━━━ Stored data ━━━

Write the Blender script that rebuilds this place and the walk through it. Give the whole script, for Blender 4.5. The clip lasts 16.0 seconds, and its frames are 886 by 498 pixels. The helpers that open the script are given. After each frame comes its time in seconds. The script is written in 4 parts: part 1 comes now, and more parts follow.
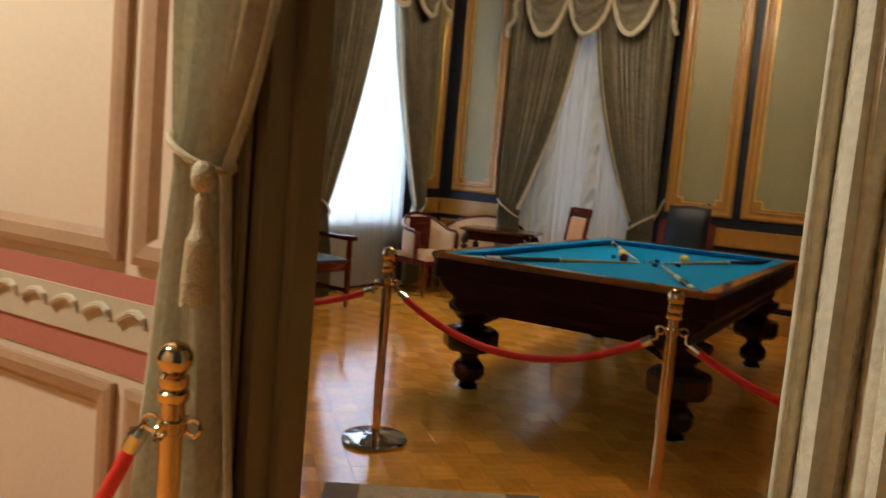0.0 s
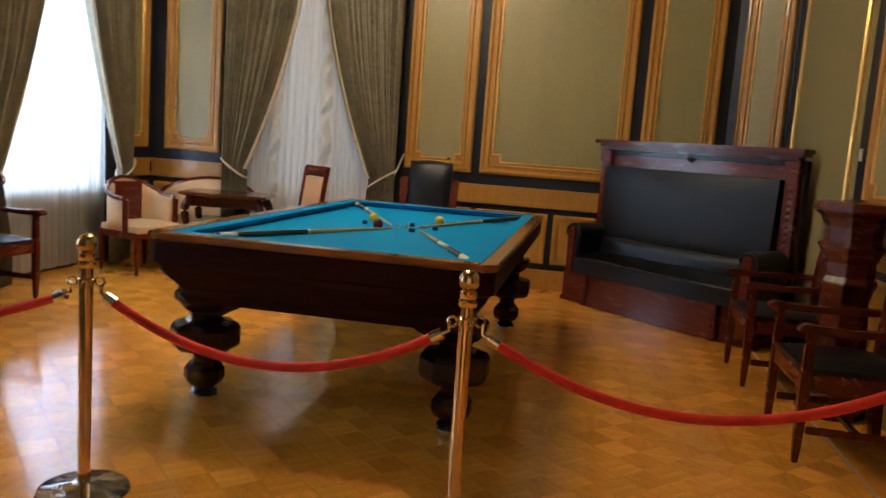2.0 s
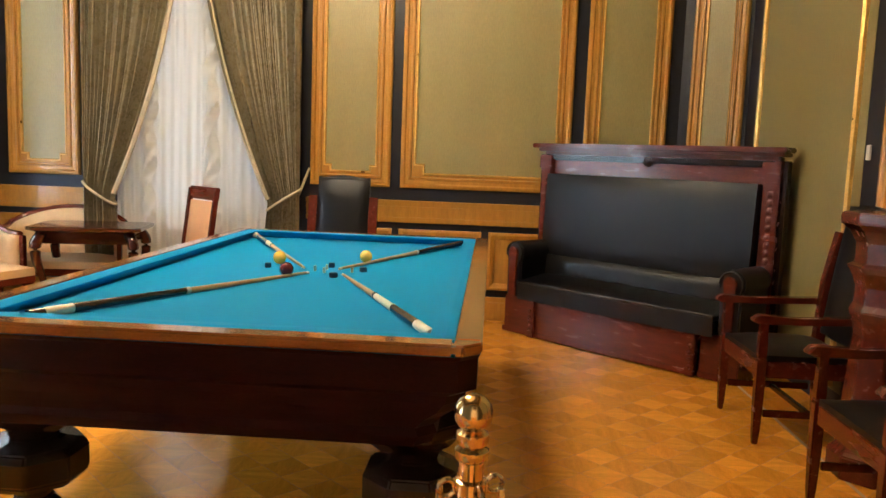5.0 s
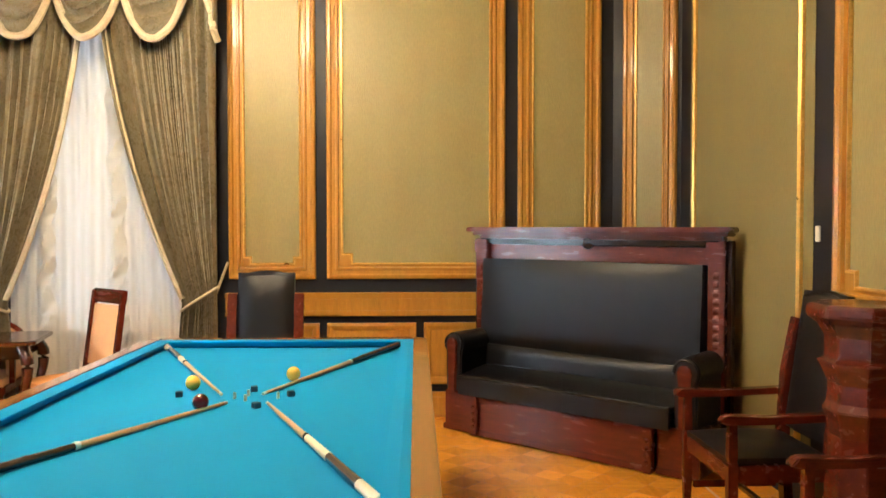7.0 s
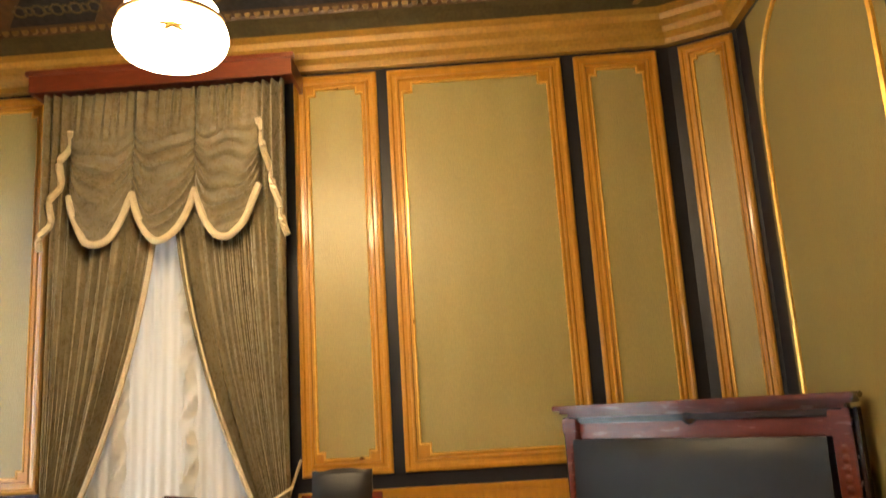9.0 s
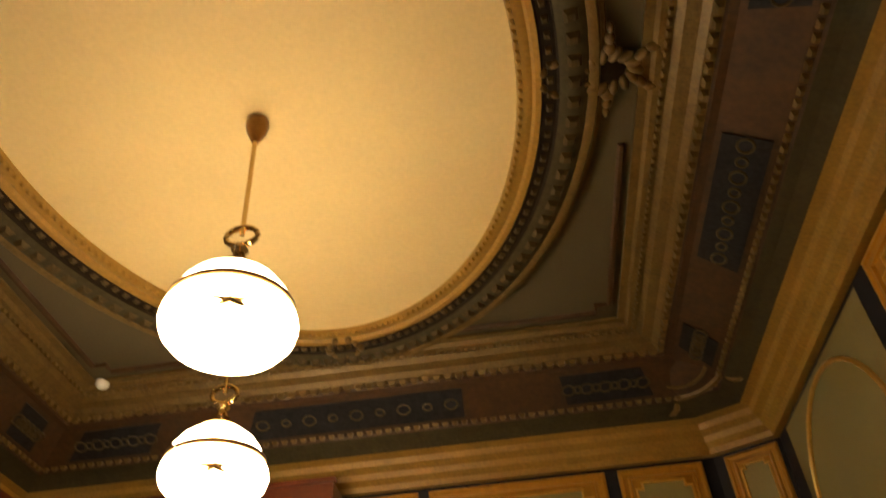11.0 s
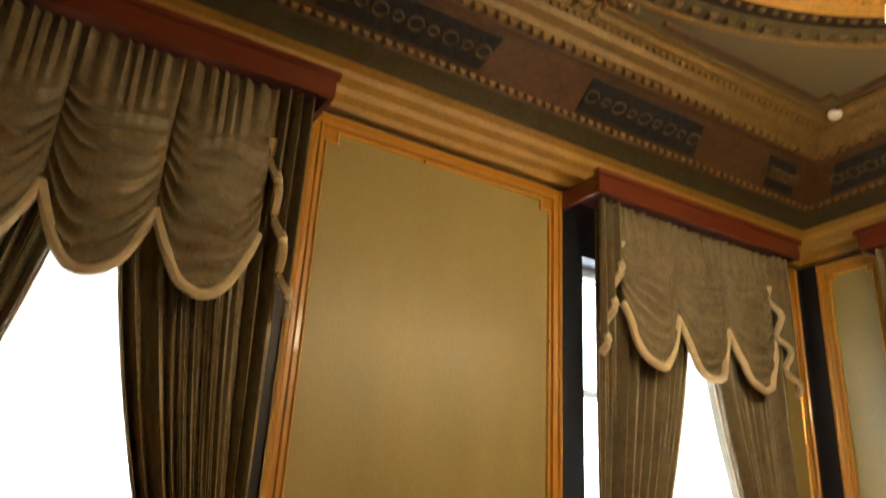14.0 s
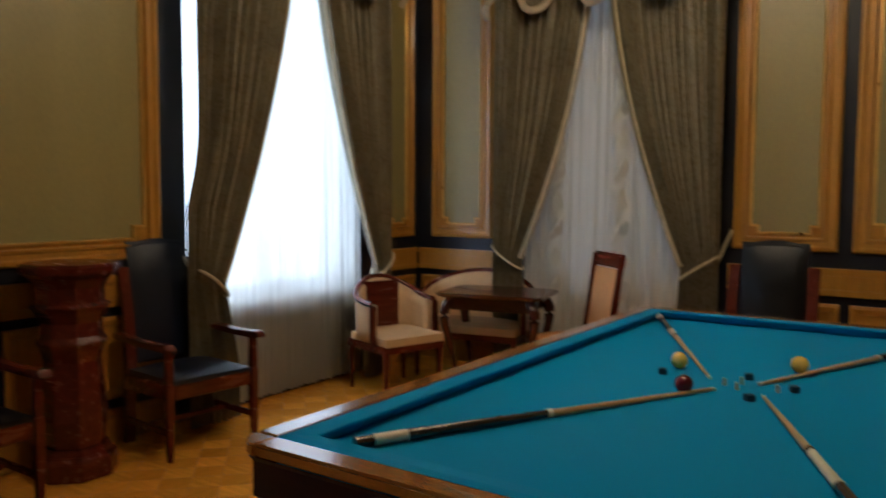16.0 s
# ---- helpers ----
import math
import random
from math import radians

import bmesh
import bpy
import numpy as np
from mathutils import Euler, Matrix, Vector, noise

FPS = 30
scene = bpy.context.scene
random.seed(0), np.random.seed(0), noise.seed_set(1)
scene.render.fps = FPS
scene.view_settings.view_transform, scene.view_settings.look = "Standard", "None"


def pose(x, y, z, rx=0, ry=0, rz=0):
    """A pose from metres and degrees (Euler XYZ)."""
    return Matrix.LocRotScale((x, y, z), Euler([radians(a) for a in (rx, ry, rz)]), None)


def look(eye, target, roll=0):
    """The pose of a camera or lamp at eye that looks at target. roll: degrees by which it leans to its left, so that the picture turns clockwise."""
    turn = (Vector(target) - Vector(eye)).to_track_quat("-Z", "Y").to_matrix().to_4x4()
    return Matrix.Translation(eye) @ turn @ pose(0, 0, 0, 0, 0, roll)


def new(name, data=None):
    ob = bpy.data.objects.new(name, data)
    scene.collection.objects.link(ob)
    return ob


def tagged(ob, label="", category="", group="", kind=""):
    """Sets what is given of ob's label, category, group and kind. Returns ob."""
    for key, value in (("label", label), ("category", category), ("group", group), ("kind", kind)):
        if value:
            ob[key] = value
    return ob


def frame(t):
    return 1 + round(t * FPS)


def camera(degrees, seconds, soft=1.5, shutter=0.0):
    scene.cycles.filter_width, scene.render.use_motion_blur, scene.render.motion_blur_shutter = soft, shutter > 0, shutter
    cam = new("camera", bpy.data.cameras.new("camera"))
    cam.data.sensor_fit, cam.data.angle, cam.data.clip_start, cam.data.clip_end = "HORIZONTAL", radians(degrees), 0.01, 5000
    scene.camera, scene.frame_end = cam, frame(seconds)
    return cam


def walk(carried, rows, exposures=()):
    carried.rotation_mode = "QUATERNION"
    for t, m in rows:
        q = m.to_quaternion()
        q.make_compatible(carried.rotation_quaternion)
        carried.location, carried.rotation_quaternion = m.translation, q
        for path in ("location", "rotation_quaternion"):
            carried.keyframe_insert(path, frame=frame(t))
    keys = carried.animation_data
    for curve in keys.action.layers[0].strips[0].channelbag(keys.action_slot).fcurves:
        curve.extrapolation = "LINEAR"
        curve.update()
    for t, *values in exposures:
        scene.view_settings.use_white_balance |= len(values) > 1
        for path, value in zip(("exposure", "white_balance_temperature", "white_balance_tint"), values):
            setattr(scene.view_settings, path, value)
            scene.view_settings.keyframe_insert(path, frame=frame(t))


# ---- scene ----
cam = camera(59.5, 16.0, shutter=0.4)
PATH = [
    (0, (0.75, -0.075, 1.31), (-0.254, 1.642, 1.111), 5.0),
    (0.5, (0.634, 0.062, 1.313), (-0.184, 1.868, 1.053), 3.7),
    (1, (0.618, 0.263, 1.305), (-0.174, 2.083, 1.057), 2.3),
    (1.5, (0.507, 0.457, 1.286), (-0.104, 2.343, 1.023), 3.3),
    (2, (0.364, 0.533, 1.32), (0.027, 2.488, 1.059), 4.2),
    (2.5, (0.302, 0.762, 1.287), (0.035, 2.729, 1.041), 1.6),
    (3, (0.259, 0.899, 1.327), (-0.009, 2.865, 1.07), 1.6),
    (5.3, (0.027, 1.7, 1.347), (-0.051, 3.686, 1.126), 2.2),
    (5.5, (0.037, 1.738, 1.336), (-0.032, 3.728, 1.147), 2.1),
    (6, (-0.066, 1.893, 1.407), (0.002, 3.886, 1.257), 0.9),
    (6.5, (-0.056, 1.966, 1.463), (0.017, 3.961, 1.345), 0.5),
    (7, (-0.027, 2.009, 1.491), (0.071, 4.006, 1.436), 0.0),
    (7.5, (-0.004, 2.047, 1.517), (0.1, 4.044, 1.552), -0.9),
    (8, (0.022, 2.101, 1.534), (0.08, 4.095, 1.67), -1.8),
    (8.5, (-0.014, 2.181, 1.523), (-0.086, 4.165, 1.762), -2.7),
    (9, (-0.079, 2.268, 1.559), (-0.142, 4.228, 1.951), -3.5),
    (9.5, (-0.015, 2.323, 1.549), (-0.066, 4.222, 2.174), -3.7),
    (9.7, (0.039, 2.339, 1.559), (0.0, 4.198, 2.295), -3.9),
    (11.8, (0.042, 2.061, 1.731), (-0.295, 3.406, 3.172), -4.4),
    (12, (0.023, 2.053, 1.728), (-0.434, 3.355, 3.176), -3.0),
    (12.5, (-0.005, 2.036, 1.706), (-0.766, 3.21, 3.135), -0.7),
    (13, (0.002, 2.033, 1.741), (-1.17, 3.042, 3.009), 0.9),
    (13.5, (-0.008, 2.074, 1.719), (-1.478, 2.927, 2.773), 3.2),
    (14, (-0.074, 2.093, 1.686), (-1.694, 3.011, 2.415), 3.4),
    (14.5, (-0.149, 2.1, 1.67), (-1.819, 3.102, 2.128), 3.1),
    (15, (-0.162, 2.169, 1.569), (-1.737, 3.388, 1.745), 1.9),
    (15.5, (-0.068, 2.318, 1.49), (-1.442, 3.771, 1.485), 0.6),
    (16, (-0.052, 2.376, 1.464), (-1.159, 4.035, 1.323), 0.3),
]
walk(cam, [(t, look(eye, target, roll)) for t, eye, target, roll in PATH],
     [(0, -1.5, 5200, 10), (0.5, -1.25, 5300, 10), (1.2, -1.25, 5150, 10), (2, -1.05, 5100, 10), (3, -1.0, 5200, 10), (5.3, -0.15, 5550, 10), (7, 0.15, 5650, 10), (8.5, 0.0, 6100, 10), (9.7, -0.75, 6900, 10), (11.8, -1.75, 6100, 10), (12.5, -1.7, 5900, 10), (13, -2.1, 5950, 10), (13.5, -2.0, 6100, 10), (14.0, -0.9, 6300, 10), (14.5, -0.75, 6100, 10), (15, -1.6, 5700, 10), (16, -2.0, 5300, 10)])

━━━

◆ Task details ◆
Take the listing above and repeat exactly the lines from the one containing "# ---- helpers" through the one containing "q.make_compatible(carried.rotation_quaternion)", both included.

◆ Task output ◆
# ---- helpers ----
import math
import random
from math import radians

import bmesh
import bpy
import numpy as np
from mathutils import Euler, Matrix, Vector, noise

FPS = 30
scene = bpy.context.scene
random.seed(0), np.random.seed(0), noise.seed_set(1)
scene.render.fps = FPS
scene.view_settings.view_transform, scene.view_settings.look = "Standard", "None"


def pose(x, y, z, rx=0, ry=0, rz=0):
    """A pose from metres and degrees (Euler XYZ)."""
    return Matrix.LocRotScale((x, y, z), Euler([radians(a) for a in (rx, ry, rz)]), None)


def look(eye, target, roll=0):
    """The pose of a camera or lamp at eye that looks at target. roll: degrees by which it leans to its left, so that the picture turns clockwise."""
    turn = (Vector(target) - Vector(eye)).to_track_quat("-Z", "Y").to_matrix().to_4x4()
    return Matrix.Translation(eye) @ turn @ pose(0, 0, 0, 0, 0, roll)


def new(name, data=None):
    ob = bpy.data.objects.new(name, data)
    scene.collection.objects.link(ob)
    return ob


def tagged(ob, label="", category="", group="", kind=""):
    """Sets what is given of ob's label, category, group and kind. Returns ob."""
    for key, value in (("label", label), ("category", category), ("group", group), ("kind", kind)):
        if value:
            ob[key] = value
    return ob


def frame(t):
    return 1 + round(t * FPS)


def camera(degrees, seconds, soft=1.5, shutter=0.0):
    scene.cycles.filter_width, scene.render.use_motion_blur, scene.render.motion_blur_shutter = soft, shutter > 0, shutter
    cam = new("camera", bpy.data.cameras.new("camera"))
    cam.data.sensor_fit, cam.data.angle, cam.data.clip_start, cam.data.clip_end = "HORIZONTAL", radians(degrees), 0.01, 5000
    scene.camera, scene.frame_end = cam, frame(seconds)
    return cam


def walk(carried, rows, exposures=()):
    carried.rotation_mode = "QUATERNION"
    for t, m in rows:
        q = m.to_quaternion()
        q.make_compatible(carried.rotation_quaternion)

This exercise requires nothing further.